A anti-whaling activist from New Zealand who was handed a suspended sentence for obstructing the annual Japanese whale hunt has vowed to continue his crusade.
Peter Bethune was deported from Japan after receiving a suspended two-year sentence for obstructing Japanese whaling in the Antarctic Ocean.
Speaking on his return home, Bethune said he would never give up his fight.
But the 45-year-old said he was unsure if he would return to Antarctic waters.
Bethune was detained aboard a Japanese whaler in the middle of the Antarctic Ocean in February after clambering aboard.

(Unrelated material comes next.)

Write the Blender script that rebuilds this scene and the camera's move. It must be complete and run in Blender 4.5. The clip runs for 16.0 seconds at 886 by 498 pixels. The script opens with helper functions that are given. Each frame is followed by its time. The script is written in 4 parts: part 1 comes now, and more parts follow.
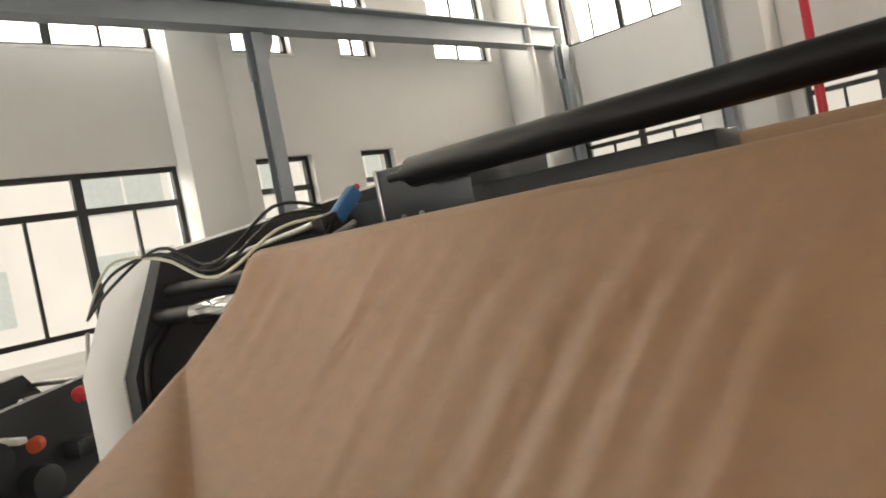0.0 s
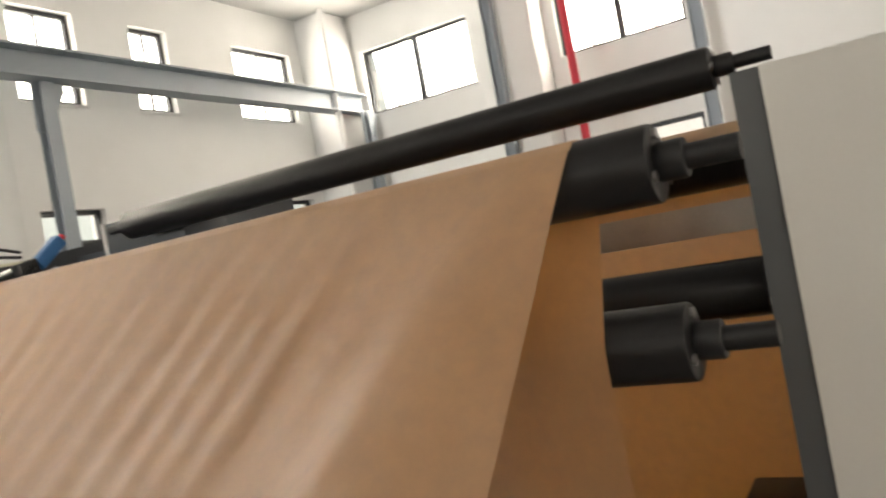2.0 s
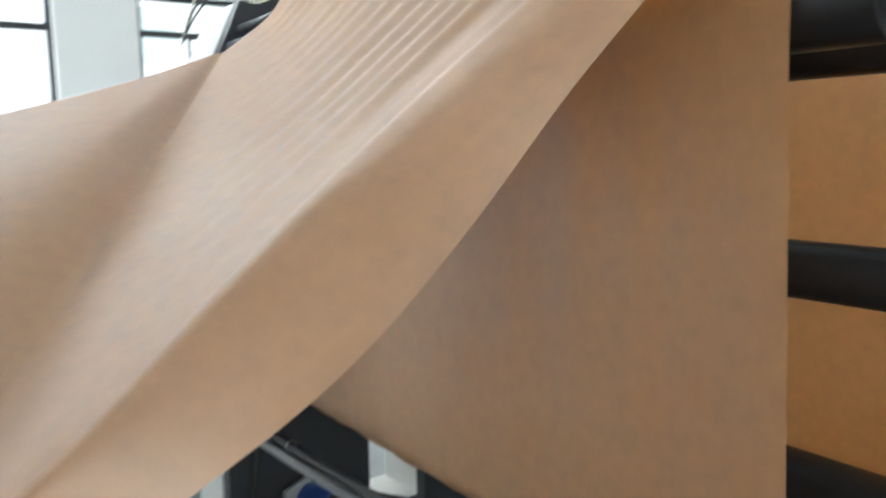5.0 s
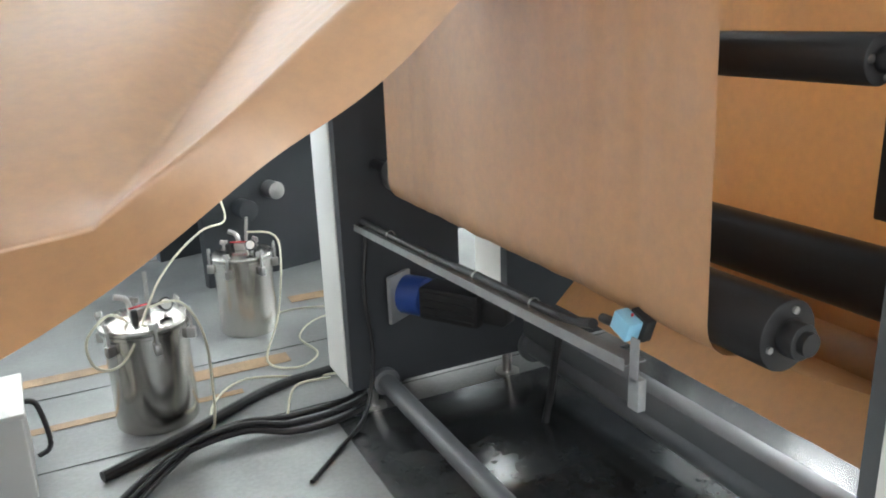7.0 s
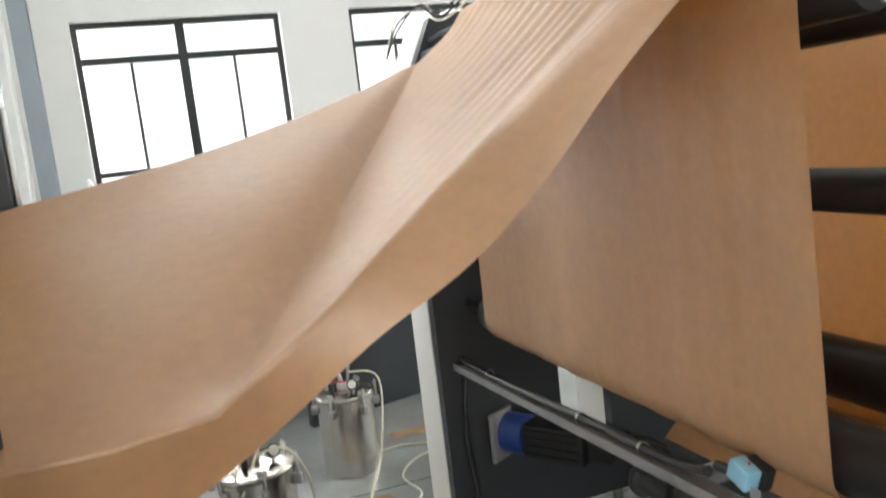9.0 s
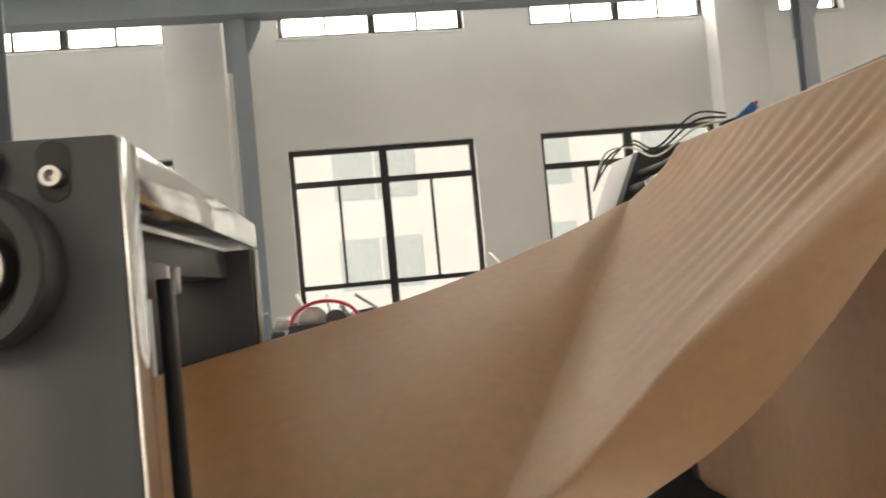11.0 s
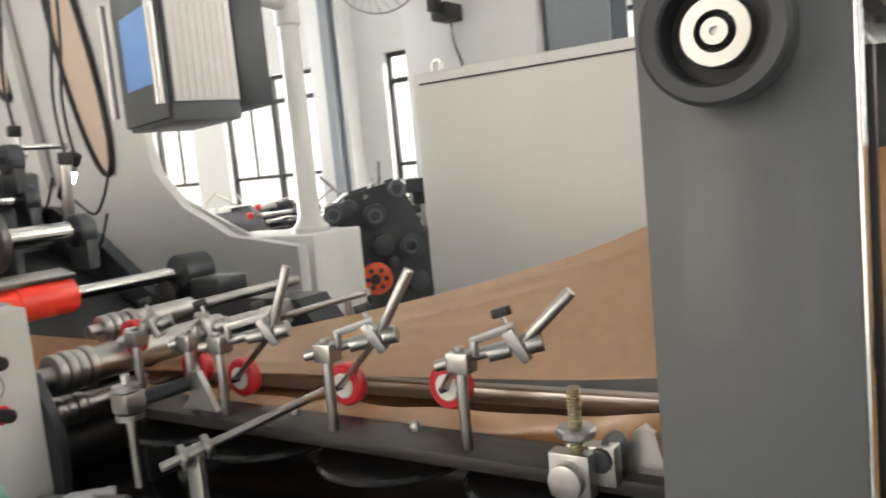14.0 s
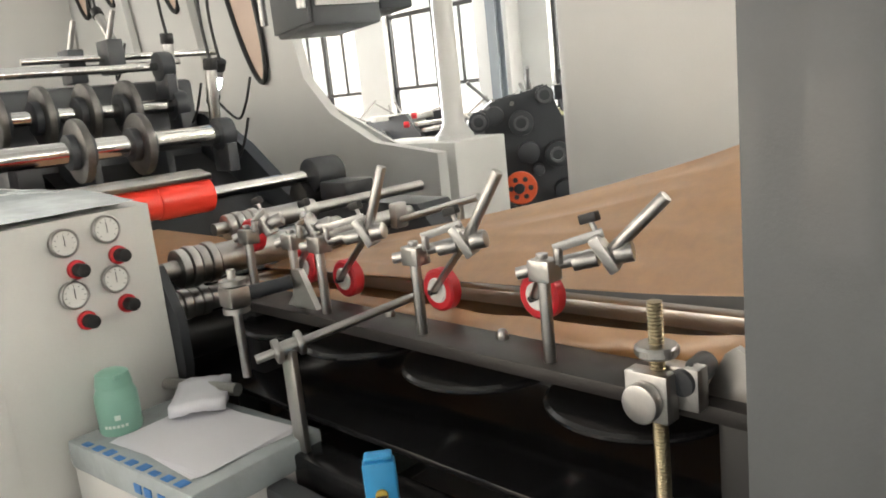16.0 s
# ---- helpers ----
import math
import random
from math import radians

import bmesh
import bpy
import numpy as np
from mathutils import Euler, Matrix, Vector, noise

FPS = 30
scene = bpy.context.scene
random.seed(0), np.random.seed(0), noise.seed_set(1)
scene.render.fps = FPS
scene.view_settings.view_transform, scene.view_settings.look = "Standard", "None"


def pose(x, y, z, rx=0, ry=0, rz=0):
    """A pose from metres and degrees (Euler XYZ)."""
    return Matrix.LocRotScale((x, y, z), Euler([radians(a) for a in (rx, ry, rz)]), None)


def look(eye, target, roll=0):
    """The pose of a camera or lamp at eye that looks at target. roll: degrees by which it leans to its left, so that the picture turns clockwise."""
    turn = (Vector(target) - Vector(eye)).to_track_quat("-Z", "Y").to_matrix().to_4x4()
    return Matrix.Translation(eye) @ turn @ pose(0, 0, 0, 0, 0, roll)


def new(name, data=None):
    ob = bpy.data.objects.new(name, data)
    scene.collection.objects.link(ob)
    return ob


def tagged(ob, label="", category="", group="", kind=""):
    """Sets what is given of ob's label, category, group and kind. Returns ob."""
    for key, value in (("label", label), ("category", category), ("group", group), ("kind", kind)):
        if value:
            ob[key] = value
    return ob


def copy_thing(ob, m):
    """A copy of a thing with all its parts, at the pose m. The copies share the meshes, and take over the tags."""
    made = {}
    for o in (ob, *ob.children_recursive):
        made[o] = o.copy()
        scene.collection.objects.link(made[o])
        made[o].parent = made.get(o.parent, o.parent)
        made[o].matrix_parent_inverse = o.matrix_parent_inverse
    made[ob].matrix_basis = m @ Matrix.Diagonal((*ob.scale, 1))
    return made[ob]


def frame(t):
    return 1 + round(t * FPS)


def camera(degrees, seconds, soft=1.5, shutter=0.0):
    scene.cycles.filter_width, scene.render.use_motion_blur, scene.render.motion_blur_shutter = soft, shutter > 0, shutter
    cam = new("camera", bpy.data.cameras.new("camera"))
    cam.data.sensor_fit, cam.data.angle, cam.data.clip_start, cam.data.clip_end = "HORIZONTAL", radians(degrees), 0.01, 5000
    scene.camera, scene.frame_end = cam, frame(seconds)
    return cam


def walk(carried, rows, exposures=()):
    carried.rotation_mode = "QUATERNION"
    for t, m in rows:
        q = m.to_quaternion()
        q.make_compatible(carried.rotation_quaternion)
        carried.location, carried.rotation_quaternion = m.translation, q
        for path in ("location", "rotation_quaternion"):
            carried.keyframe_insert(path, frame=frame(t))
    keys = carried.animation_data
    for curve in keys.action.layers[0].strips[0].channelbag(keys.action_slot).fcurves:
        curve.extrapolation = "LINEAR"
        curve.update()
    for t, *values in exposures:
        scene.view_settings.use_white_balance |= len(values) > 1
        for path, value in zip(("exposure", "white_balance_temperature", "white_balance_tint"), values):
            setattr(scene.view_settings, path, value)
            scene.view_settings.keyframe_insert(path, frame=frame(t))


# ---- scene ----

He was arrested when the vessel returned to Japan.
The former member of the conservation group Sea Shepherd was escorted by immigration officers onto an Air New Zealand flight bound for Auckland on Friday.
Throwing stink bombs
Speaking in the city on Saturday, Bethune said that he was ready for a coffee.

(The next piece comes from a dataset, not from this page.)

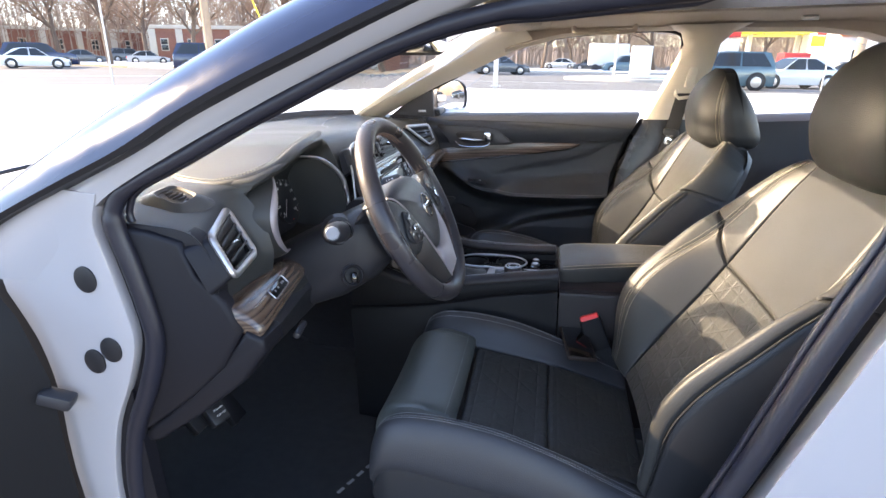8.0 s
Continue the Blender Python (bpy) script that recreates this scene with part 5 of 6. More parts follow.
# ---- wood on the dashboard ----
def ribbon(path_top, path_bot, thick, n=40):
    """A rounded strip between two curves."""
    T_, B_ = catmull(path_top, n), catmull(path_bot, n)
    loops = []
    for a, b in zip(T_, B_):
        lp = []
        for u in np.linspace(0, 1, 7):
            lp.append(a + (b - a) * u + np.array((0.0, 0.0, 0.0)) + np.array((thick * math.sin(math.pi * u) ** 0.6, 0, thick * 0.3 * math.sin(math.pi * u))))
        lp += [b + np.array((-0.02, 0, 0)), a + np.array((-0.02, 0, 0))]
        loops.append(lp)
    return loft(loops)


part("wood_strip", ribbon([(-0.372, 0.205, 0.775), (-0.385, 0.261, 0.812), (-0.388, 0.329, 0.836), (-0.388, 0.402, 0.857), (-0.380, 0.511, 0.876), (-0.374, 0.62, 0.886), (-0.374, 0.715, 0.884)],
     [(-0.350, 0.205, 0.745), (-0.362, 0.252, 0.792), (-0.366, 0.313, 0.810), (-0.368, 0.385, 0.824), (-0.366, 0.499, 0.842), (-0.364, 0.60, 0.848), (-0.366, 0.715, 0.845)], 0.008), WOODY, DASH, "glossy brown wood strip")
part("wood_panel", ribbon([(-0.402, -0.718, 0.850), (-0.410, -0.706, 0.866), (-0.419, -0.640, 0.867), (-0.427, -0.560, 0.862), (-0.432, -0.505, 0.856), (-0.436, -0.470, 0.850)], [(-0.372, -0.711, 0.816), (-0.368, -0.692, 0.825), (-0.380, -0.622, 0.826), (-0.394, -0.548, 0.826), (-0.403, -0.498, 0.825), (-0.412, -0.466, 0.824)], 0.007), WOODY, DASH, "glossy brown wood panel with a switch plate")
WS = frame_of((-0.3995, -0.598, 0.8475), (0.72, 0.13, 0.68))
ws = part("switch_plate", plate(rounded(0.068, 0.017, 0.004), 0.005, WS, 0.001), PIANO, DASH, "small black switch plate")
part("switch_rim", tube([WS @ Vector((x, y, 0.0045)) for x, y in rounded(0.071, 0.020, 0.005)], 0.0012, 6, True), SILVER, ws)
for x in (-0.019, -0.004, 0.015, 0.022):
    part("switch_mark", block(0.004, 0.004, 0.0004, WS @ Matrix.Translation((x, 0, 0.0053)), 0, 1), GREYPRINT, ws)

# ---- dashboard end, lower panels ----
END = [(-0.60, 0.990), (-0.52, 0.980), (-0.470, 0.965), (-0.455, 0.914), (-0.416, 0.876), (-0.396, 0.828), (-0.432, 0.767), (-0.495, 0.709), (-0.586, 0.640), (-0.660, 0.597), (-0.70, 0.70), (-0.70, 0.98)]


def side_plate(outline, y0, y1, bevel):
    """An outline in (x, z) spanning y0 to y1, rounded on its y1 face."""
    m = Matrix(((1, 0, 0, 0), (0, 0, 1 if y1 > y0 else -1, y0), (0, 1, 0, 0), (0, 0, 0, 1)))
    return plate(outline, abs(y1 - y0), m, bevel, 3)


tip = [(float(p[0]), float(p[2])) for p in L[0][::2]]
# end face darkened by colour for the shade on the door side
part("dash_end", side_plate(tip, -0.690, -0.7155, 0.002), ENDSHADE, DASH, "dashboard end with its side shade in the colour")
part("end_panel", side_plate(END, -0.700, -0.7245, 0.008), ENDSHADE, DASH, "plain dark end panel")
LOW = [(-0.392, 0.828), (-0.366, 0.816), (-0.364, 0.796), (-0.408, 0.739), (-0.498, 0.667), (-0.58, 0.610), (-0.64, 0.600), (-0.55, 0.67), (-0.445, 0.765), (-0.410, 0.806)]
part("lower_edge", side_plate(LOW, -0.66, -0.719, 0.008), ENDSHADE, DASH, "dark lower edge trim")
part("knee_panel", loft([[np.array(p) for p in ((-0.392 - 0.15 * min(0.2, y + 0.675), y, 0.826), (-0.380 - 0.12 * min(0.2, y + 0.675), y, 0.795), (-0.42, y, 0.735), (-0.54, y, 0.655), (-0.60, y, 0.655), (-0.56, y, 0.80))] for y in (-0.675, -0.60, -0.50, -0.30, -0.16)]), HARD, DASH, "dark knee panel")
part("hood_release", block(0.012, 0.050, 0.012, pose(-0.365, -0.60, 0.775, 0, 30, 10), 0.004), HARD, DASH, "black release handle")
part("glove_box", loft([[np.array(p) for p in ((-0.405, y, 0.805), (-0.425, y, 0.70), (-0.47, y, 0.64), (-0.60, y, 0.62), (-0.60, y, 0.80))] for y in (0.20, 0.40, 0.60, 0.70)]), HARD, DASH, "dark glove box front")
# ---- centre console ----
CON = thing("centre_console", "black centre console with padded rails, cup holders and gear lever", "centre console", (0.0, 0.03, 0.25))
LR = catmull([(0.074, -0.070, 0.688), (-0.02, -0.078, 0.680), (-0.10, -0.086, 0.672), (-0.21, -0.098, 0.664), (-0.30, -0.106, 0.668), (-0.38, -0.104, 0.690), (-0.46, -0.098, 0.730)], 50)
RR = catmull([(0.070, 0.146, 0.682), (-0.02, 0.150, 0.680), (-0.10, 0.153, 0.680), (-0.19, 0.158, 0.686), (-0.25, 0.165, 0.706), (-0.295, 0.176, 0.742), (-0.335, 0.190, 0.790)], 50)
part("side_rail", tube(LR, 0.019, 14, False, 0.85), PADHIDE, CON, "padded black side rail with stitching")
part("side_rail", tube(RR, 0.017, 14, False, 0.85), PADHIDE, CON, "padded black side rail with stitching")
for path, d in ((LR, 1), (RR, -1)):
    for off in (0.002, 0.008):
        part("stitching", stitches([p + (0, d * (off + 0.001), 0.0172 - off * 0.35) for p in path]), GREYPRINT, CON, "grey stitching")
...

“I want to go to a coffee shop,” he told the NZ Herald newspaper.
“In prison, there’s nothing to do. You are stuck in a cell 23-and-a-half hours a day and I have been looking forward to going to a coffee shop and having a coffee and a muffin.”
AFP news agency reported that Bethune said he would never give up his fight to stop Japanese whaling.
The activist, who spent four months in a Tokyo jail, had pleaded guilty to four out of five charges but had denied assault.
He had admitted charges of trespassing, vandalism, possession of a knife and obstructing business.
Bethune was also found guilty of assault, by throwing stink bombs made of butyric acid – rancid butter – at whalers.
He was part of the Sea Shepherd anti-whaling group, which tries each year to block Japan’s annual hunt.
He was the captain of the Ady Gil, a speed boat split in two during a clash with the whalers on 6 January.
Earlier, he had told his trial that he had wanted to confront the Japanese ship’s captain and hand him a $3 million bill for the destruction of the vessel.
Large numbers of police officers were on duty outside the court in Tokyo where the verdict was delivered on Wednesday.
Japan abandoned commercial whaling in 1986 after agreeing to a global moratorium.
But it says that whaling is part of its culture and catches hundreds of whales each year as part of what it calls a scientific research programme.